7 Tal era el sentido que, en el montaje de Juan Carlos Pérez de la Fuente de 1998 en el Centro Dramático Nacional, adquirían las múltiples pantallas televisivas que hacían brillar ante el espectador fragmentos del paisaje imaginado por Tomás para cubrir la realidad de su prisión.

8 Colabora en el mismo número de Primer Acto Domingo Miras, uno de los más fieles cultivadores del teatro de origen histórico y seguidor reconocido del modelo que Buero incorpora en la segunda mitad del siglo XX (Miras, 1980).

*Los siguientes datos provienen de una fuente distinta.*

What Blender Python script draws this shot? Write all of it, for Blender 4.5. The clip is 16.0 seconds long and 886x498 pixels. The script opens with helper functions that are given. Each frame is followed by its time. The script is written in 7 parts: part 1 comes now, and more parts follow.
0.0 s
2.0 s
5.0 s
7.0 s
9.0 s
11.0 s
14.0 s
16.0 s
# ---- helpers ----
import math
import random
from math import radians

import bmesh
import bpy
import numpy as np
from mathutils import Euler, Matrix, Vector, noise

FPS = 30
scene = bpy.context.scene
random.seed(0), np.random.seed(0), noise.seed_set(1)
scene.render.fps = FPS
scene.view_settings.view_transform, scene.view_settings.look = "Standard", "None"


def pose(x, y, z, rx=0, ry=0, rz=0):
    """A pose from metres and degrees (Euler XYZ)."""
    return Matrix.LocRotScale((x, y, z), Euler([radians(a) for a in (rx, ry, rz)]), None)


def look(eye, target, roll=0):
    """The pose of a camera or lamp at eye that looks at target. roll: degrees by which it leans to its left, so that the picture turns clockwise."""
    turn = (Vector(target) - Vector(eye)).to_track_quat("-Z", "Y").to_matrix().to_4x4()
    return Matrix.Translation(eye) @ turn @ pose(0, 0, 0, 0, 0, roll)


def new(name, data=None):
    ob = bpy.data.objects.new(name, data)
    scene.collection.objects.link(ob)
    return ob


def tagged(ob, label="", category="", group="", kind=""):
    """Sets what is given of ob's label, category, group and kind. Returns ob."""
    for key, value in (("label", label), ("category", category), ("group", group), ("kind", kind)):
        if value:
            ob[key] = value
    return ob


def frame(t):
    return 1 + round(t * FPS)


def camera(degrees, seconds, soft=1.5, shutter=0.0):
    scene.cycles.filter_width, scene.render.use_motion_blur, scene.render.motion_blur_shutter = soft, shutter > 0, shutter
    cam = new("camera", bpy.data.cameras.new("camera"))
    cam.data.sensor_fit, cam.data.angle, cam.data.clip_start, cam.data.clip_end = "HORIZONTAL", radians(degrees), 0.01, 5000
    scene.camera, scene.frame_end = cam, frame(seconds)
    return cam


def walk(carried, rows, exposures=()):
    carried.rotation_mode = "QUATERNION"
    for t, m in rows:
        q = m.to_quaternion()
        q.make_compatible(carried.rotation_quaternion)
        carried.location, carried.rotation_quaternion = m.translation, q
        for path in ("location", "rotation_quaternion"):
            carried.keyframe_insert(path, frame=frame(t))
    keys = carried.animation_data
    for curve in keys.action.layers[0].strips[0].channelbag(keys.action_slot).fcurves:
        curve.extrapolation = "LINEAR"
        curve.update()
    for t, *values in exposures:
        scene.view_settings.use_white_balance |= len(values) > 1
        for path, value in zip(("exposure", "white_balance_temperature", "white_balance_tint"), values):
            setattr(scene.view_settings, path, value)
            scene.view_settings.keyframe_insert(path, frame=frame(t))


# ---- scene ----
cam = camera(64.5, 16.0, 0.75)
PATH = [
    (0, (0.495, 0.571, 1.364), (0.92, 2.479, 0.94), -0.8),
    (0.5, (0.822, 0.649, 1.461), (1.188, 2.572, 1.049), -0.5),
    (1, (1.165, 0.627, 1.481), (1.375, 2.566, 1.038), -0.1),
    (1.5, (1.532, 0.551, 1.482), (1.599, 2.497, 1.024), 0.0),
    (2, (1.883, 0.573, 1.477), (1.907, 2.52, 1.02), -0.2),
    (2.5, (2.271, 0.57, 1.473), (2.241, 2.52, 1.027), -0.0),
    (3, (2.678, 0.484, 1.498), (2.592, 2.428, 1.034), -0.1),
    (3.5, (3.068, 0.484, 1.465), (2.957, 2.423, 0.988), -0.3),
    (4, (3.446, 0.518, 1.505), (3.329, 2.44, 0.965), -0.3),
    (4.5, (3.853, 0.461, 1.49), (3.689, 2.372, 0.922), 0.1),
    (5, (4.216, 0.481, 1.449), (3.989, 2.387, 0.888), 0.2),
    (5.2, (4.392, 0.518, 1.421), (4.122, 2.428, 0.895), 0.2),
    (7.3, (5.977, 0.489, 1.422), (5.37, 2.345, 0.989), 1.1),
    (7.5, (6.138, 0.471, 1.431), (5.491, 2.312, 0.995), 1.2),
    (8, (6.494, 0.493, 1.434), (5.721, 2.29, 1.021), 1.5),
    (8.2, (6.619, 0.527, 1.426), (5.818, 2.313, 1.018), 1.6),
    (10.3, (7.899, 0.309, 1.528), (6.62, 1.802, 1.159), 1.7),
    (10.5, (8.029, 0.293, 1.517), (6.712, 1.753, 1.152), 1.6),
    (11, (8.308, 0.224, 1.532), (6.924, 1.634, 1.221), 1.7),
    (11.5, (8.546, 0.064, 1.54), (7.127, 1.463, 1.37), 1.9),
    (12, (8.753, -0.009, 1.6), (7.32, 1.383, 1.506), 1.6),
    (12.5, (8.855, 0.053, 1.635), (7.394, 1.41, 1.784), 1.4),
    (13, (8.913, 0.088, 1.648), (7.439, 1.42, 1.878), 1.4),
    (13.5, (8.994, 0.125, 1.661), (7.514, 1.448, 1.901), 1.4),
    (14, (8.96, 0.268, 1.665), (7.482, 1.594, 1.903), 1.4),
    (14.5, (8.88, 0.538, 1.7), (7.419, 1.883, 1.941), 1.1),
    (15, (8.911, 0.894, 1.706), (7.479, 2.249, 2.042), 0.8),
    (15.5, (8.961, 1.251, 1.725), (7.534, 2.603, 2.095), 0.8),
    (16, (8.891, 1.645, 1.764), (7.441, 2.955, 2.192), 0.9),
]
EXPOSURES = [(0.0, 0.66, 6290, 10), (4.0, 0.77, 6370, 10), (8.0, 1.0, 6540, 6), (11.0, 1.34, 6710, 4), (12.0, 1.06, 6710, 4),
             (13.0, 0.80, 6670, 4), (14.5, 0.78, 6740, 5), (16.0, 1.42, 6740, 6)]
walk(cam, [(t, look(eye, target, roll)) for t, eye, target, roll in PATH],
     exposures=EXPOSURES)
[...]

9 La versión del mito realizada por Buero transgrediendo la caracterización tradicional del personaje de Penélope y del sentido de la historia marca una nueva forma de traslación mítica, como reutilización del ayer con sentido actual (Serrano, 2008, 17-29); así explicaba el autor la génesis de la pieza, en la “Autocrítica” publicada en ABC el día de su estreno en 1952 (Buero 1994, II, 338): “Ha nacido de la convicción de que el problema de Penélope no podía ser distinto del de las demás mujeres cuyos esposos fueron a guerrear a Troya”. Y en el texto para la escenificación de la obra en Japón, en 1964, añade: Mi “Tejedora” quiere mostrar otra cara de un mito venerable que acaso puede seguir inquietándonos: al fin y al cabo, si surgió de una guerra, también el nuestro es un inquietante tiempo de guerras” (Buero, 1994, II, 434).

10 Puede verse ahora un interesante trabajo sobre la reescritura de esta y otras piezas buerianas (Trecca, 2012).

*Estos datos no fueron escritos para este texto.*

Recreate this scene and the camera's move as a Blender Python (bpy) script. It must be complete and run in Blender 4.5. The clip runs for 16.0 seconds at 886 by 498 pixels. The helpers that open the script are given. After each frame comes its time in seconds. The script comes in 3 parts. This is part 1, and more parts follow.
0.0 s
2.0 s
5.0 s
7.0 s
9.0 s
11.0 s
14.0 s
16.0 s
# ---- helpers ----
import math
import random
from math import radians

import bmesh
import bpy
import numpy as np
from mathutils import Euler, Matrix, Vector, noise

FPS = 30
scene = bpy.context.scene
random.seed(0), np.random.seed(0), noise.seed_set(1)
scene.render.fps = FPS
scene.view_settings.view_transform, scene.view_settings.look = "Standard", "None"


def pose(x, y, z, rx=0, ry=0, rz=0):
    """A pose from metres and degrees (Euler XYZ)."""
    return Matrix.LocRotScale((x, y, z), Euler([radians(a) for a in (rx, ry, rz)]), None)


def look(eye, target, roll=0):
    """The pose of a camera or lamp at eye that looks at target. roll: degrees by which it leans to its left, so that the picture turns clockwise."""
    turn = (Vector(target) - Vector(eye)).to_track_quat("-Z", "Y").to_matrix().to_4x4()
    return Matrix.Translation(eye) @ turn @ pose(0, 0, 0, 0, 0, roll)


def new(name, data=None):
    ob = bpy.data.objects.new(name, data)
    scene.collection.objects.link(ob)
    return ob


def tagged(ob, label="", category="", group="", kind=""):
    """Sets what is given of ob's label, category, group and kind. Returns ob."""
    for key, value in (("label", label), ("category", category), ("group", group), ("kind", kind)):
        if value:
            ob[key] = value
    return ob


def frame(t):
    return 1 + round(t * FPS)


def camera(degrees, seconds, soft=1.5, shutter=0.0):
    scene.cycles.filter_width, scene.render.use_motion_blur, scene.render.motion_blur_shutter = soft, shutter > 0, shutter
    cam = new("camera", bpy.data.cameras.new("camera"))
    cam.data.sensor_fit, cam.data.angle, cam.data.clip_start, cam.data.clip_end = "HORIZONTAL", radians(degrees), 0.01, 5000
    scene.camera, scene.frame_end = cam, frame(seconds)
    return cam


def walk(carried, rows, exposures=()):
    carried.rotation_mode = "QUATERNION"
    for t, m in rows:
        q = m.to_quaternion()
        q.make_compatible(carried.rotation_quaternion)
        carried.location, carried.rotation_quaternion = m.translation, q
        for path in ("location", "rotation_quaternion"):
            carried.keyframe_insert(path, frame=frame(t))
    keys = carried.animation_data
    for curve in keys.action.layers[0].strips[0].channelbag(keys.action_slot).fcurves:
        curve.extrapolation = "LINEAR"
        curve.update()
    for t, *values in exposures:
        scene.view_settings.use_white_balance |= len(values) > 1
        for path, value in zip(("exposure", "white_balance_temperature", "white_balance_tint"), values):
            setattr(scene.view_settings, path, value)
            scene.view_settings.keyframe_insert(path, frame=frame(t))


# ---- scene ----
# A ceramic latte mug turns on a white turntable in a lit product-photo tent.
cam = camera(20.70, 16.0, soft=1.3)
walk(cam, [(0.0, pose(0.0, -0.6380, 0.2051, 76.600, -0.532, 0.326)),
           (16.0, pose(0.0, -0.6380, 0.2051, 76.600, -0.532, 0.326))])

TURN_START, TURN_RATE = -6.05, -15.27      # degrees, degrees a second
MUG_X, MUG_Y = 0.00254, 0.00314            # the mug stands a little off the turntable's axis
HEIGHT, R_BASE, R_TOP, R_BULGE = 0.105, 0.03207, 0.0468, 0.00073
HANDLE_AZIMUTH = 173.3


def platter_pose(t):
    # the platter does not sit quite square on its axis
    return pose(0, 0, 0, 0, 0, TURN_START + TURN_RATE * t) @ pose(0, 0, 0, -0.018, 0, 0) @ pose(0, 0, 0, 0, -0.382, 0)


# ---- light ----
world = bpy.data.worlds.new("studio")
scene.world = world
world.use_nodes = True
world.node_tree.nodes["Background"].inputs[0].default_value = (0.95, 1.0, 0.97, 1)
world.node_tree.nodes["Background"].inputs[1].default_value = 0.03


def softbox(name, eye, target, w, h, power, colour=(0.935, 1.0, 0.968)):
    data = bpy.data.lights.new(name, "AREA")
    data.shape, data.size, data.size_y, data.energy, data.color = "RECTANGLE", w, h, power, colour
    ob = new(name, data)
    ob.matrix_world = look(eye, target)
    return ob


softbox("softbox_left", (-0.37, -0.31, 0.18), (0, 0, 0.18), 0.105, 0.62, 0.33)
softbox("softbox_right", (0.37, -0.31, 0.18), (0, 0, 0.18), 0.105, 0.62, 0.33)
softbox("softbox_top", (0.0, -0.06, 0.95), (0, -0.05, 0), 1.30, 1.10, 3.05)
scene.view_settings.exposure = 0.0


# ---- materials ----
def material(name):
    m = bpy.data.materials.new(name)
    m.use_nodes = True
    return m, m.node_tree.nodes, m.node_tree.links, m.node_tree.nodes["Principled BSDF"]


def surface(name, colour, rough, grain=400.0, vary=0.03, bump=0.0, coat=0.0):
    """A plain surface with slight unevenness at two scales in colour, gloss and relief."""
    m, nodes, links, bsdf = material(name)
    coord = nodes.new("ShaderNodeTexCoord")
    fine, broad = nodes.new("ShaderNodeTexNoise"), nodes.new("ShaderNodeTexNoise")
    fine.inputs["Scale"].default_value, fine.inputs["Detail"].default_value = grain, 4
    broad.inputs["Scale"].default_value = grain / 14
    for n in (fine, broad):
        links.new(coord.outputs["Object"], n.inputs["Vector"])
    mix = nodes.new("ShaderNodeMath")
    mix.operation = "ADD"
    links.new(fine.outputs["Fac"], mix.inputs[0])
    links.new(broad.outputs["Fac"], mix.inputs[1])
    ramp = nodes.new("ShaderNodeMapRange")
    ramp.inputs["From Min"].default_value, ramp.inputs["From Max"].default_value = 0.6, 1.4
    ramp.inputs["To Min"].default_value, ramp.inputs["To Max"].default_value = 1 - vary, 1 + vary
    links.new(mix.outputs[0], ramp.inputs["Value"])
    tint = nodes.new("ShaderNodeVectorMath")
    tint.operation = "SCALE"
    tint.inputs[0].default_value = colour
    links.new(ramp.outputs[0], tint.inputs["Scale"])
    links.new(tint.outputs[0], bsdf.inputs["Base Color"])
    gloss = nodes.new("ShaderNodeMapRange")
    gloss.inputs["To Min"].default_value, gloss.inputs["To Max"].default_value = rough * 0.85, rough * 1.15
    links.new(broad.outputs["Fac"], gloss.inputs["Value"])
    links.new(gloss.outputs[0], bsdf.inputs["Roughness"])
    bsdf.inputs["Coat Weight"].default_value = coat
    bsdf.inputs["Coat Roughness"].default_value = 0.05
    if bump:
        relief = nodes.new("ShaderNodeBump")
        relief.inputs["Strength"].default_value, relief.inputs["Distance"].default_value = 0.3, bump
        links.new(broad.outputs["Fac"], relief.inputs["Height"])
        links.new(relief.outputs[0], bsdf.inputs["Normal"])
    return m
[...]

11 De la radical atemporalidad de este texto y de sus posibilidades de recuperación y mediación en otros momentos de su reescritura, da ejemplo Esquilache, la película que, sobre la pieza de Buero de 1958, realizó Josefina Molina treinta años después, en 1988.

12 Ricardo Doménech (1993, 58) los denominó efectos de inmersión. Entre tales efectos, en sus primeras obras, se encuentran el apagón del acto tercero de En la ardiente oscuridad, la alucinación de Víctor en El terror inmóvil, el sueño colectivo de Aventura en lo gris y las visiones de la protagonista en Irene, o el tesoro.

13 Así traslada a El sueño de la razón su tensión entre la lealtad a una causa y su amor filial; y a La detonación la polémica del posibilismo mantenida con el dramaturgo Alfonso Sastre.